<<<<
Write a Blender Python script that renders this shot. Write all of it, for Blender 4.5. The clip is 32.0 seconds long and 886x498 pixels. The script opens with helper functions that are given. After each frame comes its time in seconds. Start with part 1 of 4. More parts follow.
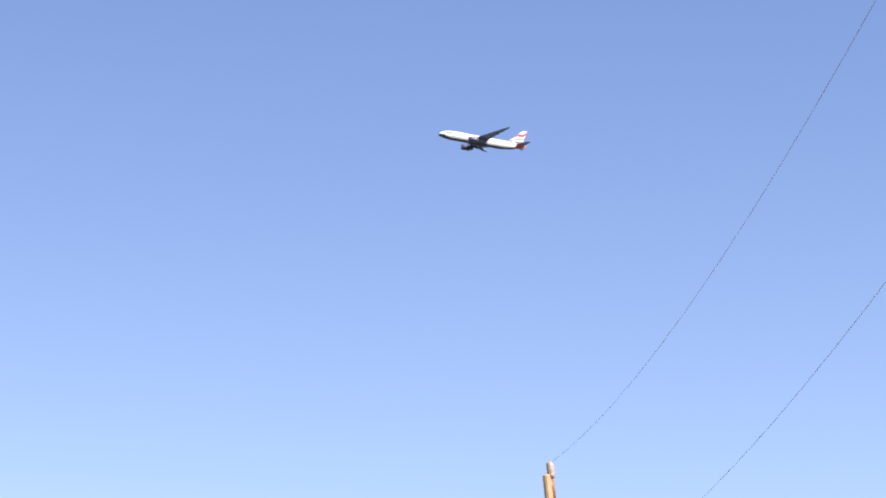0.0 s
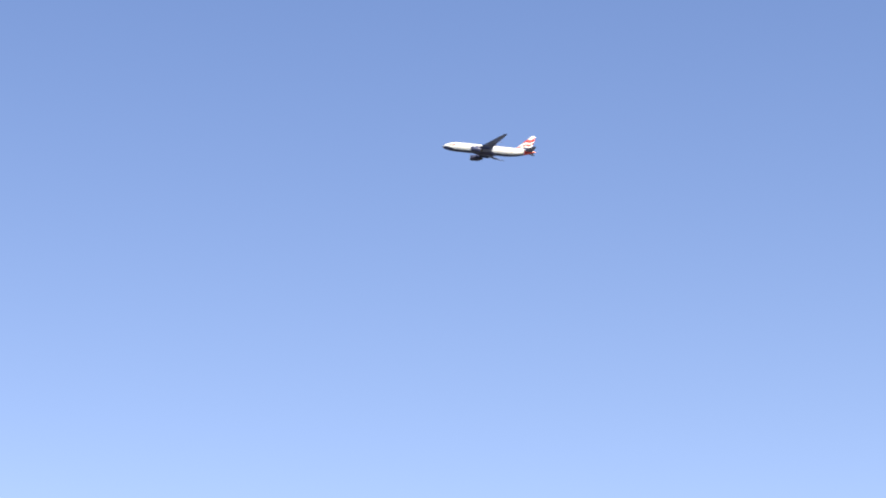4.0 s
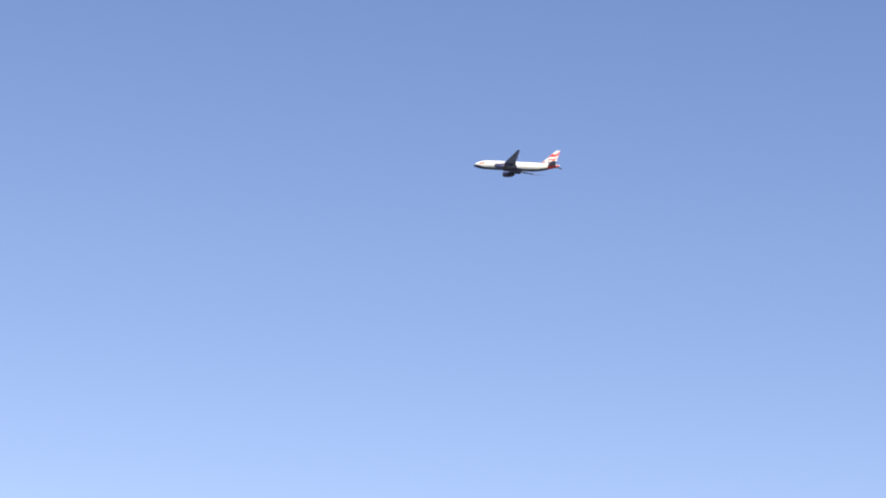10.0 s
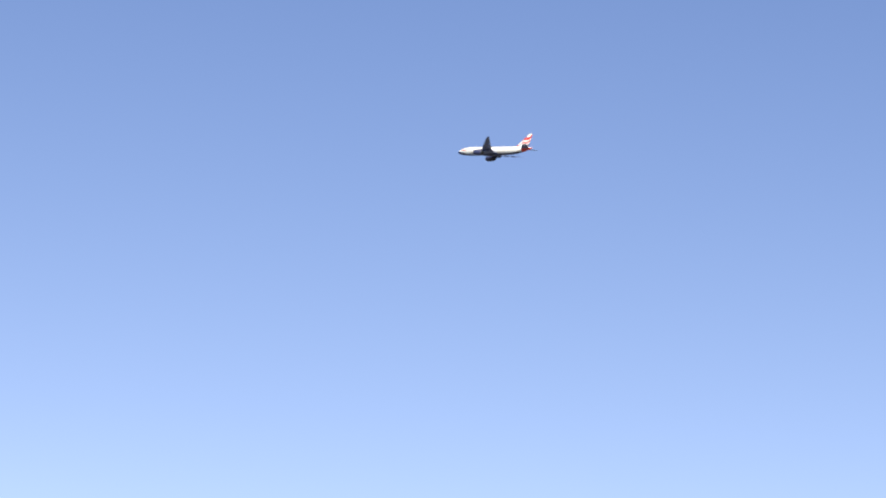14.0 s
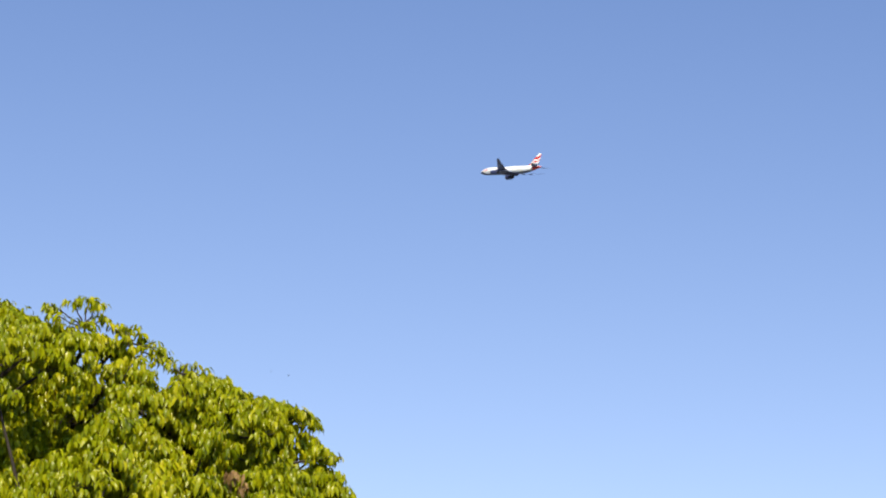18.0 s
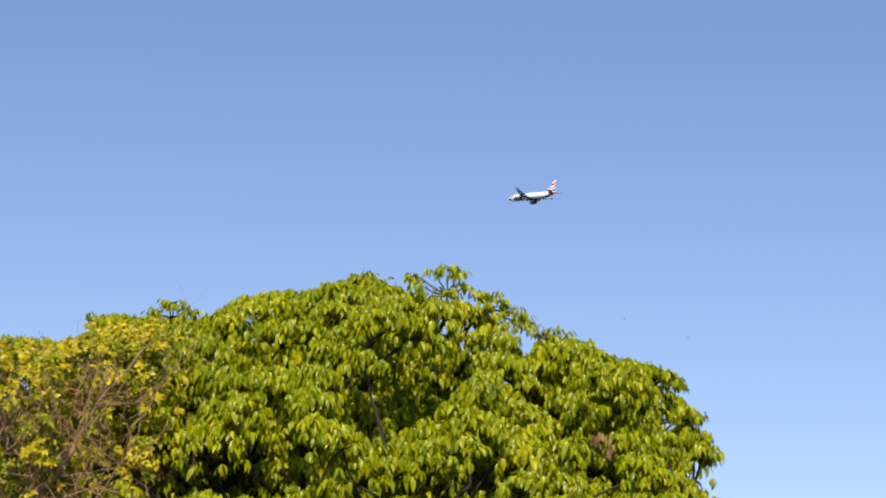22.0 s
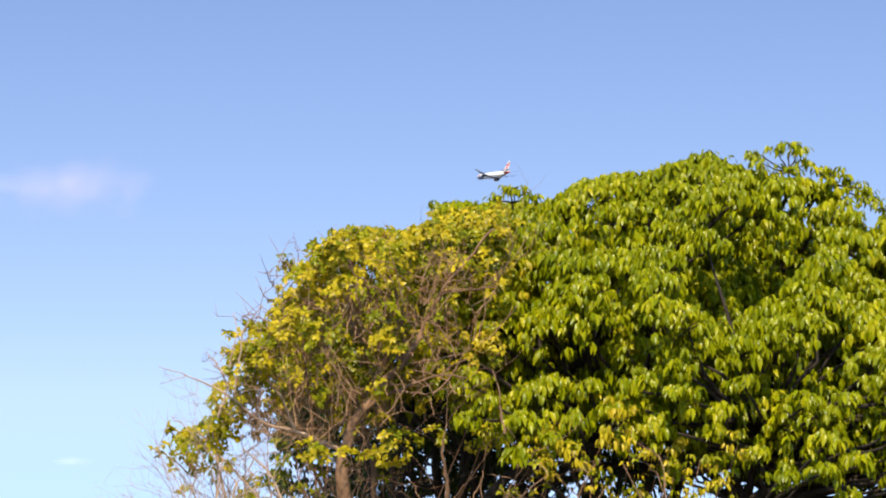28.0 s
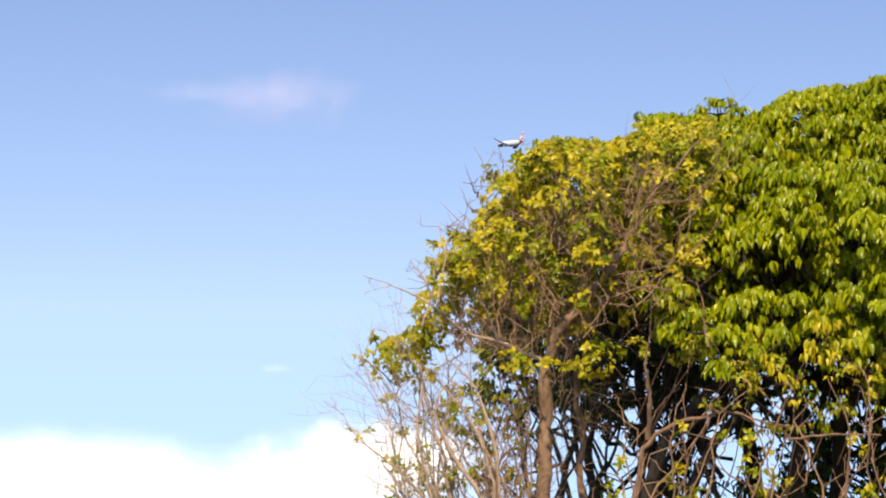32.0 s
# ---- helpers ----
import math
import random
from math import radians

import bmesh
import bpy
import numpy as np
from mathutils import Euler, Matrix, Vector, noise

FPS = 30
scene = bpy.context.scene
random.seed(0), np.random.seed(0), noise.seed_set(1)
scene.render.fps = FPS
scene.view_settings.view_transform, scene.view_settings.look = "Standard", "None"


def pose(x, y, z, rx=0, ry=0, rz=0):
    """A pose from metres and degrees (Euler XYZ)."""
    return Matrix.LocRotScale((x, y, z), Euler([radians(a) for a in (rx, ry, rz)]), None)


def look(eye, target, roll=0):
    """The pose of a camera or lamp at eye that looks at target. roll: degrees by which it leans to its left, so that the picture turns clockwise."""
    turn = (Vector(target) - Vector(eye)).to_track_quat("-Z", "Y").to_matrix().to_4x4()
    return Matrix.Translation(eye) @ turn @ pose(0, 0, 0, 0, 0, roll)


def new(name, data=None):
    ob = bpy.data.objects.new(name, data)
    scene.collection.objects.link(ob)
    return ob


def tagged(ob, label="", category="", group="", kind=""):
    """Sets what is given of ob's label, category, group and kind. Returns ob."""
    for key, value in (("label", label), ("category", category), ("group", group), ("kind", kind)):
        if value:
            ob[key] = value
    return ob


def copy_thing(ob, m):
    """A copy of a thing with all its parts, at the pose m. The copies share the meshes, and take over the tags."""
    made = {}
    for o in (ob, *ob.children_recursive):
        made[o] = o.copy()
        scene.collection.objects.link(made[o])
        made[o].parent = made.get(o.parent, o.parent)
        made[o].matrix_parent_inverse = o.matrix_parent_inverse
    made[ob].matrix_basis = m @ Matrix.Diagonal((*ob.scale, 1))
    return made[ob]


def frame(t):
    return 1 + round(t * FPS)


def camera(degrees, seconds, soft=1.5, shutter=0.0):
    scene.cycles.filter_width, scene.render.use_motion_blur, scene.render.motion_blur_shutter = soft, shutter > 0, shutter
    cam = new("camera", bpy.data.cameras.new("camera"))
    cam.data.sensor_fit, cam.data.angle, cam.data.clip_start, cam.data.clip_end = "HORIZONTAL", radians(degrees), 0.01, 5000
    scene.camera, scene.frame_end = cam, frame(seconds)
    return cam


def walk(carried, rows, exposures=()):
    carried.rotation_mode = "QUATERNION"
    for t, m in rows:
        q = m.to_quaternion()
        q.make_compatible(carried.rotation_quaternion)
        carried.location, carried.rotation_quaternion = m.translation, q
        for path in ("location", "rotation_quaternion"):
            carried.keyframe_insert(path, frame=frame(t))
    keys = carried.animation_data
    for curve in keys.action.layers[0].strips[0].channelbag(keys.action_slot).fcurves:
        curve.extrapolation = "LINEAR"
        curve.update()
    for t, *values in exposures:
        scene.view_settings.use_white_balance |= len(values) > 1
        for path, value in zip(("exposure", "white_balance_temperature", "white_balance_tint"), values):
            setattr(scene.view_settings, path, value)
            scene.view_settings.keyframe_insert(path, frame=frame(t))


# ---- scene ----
>>>>
Quote every line word for word and keep the images out of the copy.

# ANSWER FOR THE TASK
Write a Blender Python script that renders this shot. Write all of it, for Blender 4.5. The clip is 32.0 seconds long and 886x498 pixels. The script opens with helper functions that are given. After each frame comes its time in seconds. Start with part 1 of 4. More parts follow.
0.0 s
4.0 s
10.0 s
14.0 s
18.0 s
22.0 s
28.0 s
32.0 s
# ---- helpers ----
import math
import random
from math import radians

import bmesh
import bpy
import numpy as np
from mathutils import Euler, Matrix, Vector, noise

FPS = 30
scene = bpy.context.scene
random.seed(0), np.random.seed(0), noise.seed_set(1)
scene.render.fps = FPS
scene.view_settings.view_transform, scene.view_settings.look = "Standard", "None"


def pose(x, y, z, rx=0, ry=0, rz=0):
    """A pose from metres and degrees (Euler XYZ)."""
    return Matrix.LocRotScale((x, y, z), Euler([radians(a) for a in (rx, ry, rz)]), None)


def look(eye, target, roll=0):
    """The pose of a camera or lamp at eye that looks at target. roll: degrees by which it leans to its left, so that the picture turns clockwise."""
    turn = (Vector(target) - Vector(eye)).to_track_quat("-Z", "Y").to_matrix().to_4x4()
    return Matrix.Translation(eye) @ turn @ pose(0, 0, 0, 0, 0, roll)


def new(name, data=None):
    ob = bpy.data.objects.new(name, data)
    scene.collection.objects.link(ob)
    return ob


def tagged(ob, label="", category="", group="", kind=""):
    """Sets what is given of ob's label, category, group and kind. Returns ob."""
    for key, value in (("label", label), ("category", category), ("group", group), ("kind", kind)):
        if value:
            ob[key] = value
    return ob


def copy_thing(ob, m):
    """A copy of a thing with all its parts, at the pose m. The copies share the meshes, and take over the tags."""
    made = {}
    for o in (ob, *ob.children_recursive):
        made[o] = o.copy()
        scene.collection.objects.link(made[o])
        made[o].parent = made.get(o.parent, o.parent)
        made[o].matrix_parent_inverse = o.matrix_parent_inverse
    made[ob].matrix_basis = m @ Matrix.Diagonal((*ob.scale, 1))
    return made[ob]


def frame(t):
    return 1 + round(t * FPS)


def camera(degrees, seconds, soft=1.5, shutter=0.0):
    scene.cycles.filter_width, scene.render.use_motion_blur, scene.render.motion_blur_shutter = soft, shutter > 0, shutter
    cam = new("camera", bpy.data.cameras.new("camera"))
    cam.data.sensor_fit, cam.data.angle, cam.data.clip_start, cam.data.clip_end = "HORIZONTAL", radians(degrees), 0.01, 5000
    scene.camera, scene.frame_end = cam, frame(seconds)
    return cam


def walk(carried, rows, exposures=()):
    carried.rotation_mode = "QUATERNION"
    for t, m in rows:
        q = m.to_quaternion()
        q.make_compatible(carried.rotation_quaternion)
        carried.location, carried.rotation_quaternion = m.translation, q
        for path in ("location", "rotation_quaternion"):
            carried.keyframe_insert(path, frame=frame(t))
    keys = carried.animation_data
    for curve in keys.action.layers[0].strips[0].channelbag(keys.action_slot).fcurves:
        curve.extrapolation = "LINEAR"
        curve.update()
    for t, *values in exposures:
        scene.view_settings.use_white_balance |= len(values) > 1
        for path, value in zip(("exposure", "white_balance_temperature", "white_balance_tint"), values):
            setattr(scene.view_settings, path, value)
            scene.view_settings.keyframe_insert(path, frame=frame(t))


# ---- scene ----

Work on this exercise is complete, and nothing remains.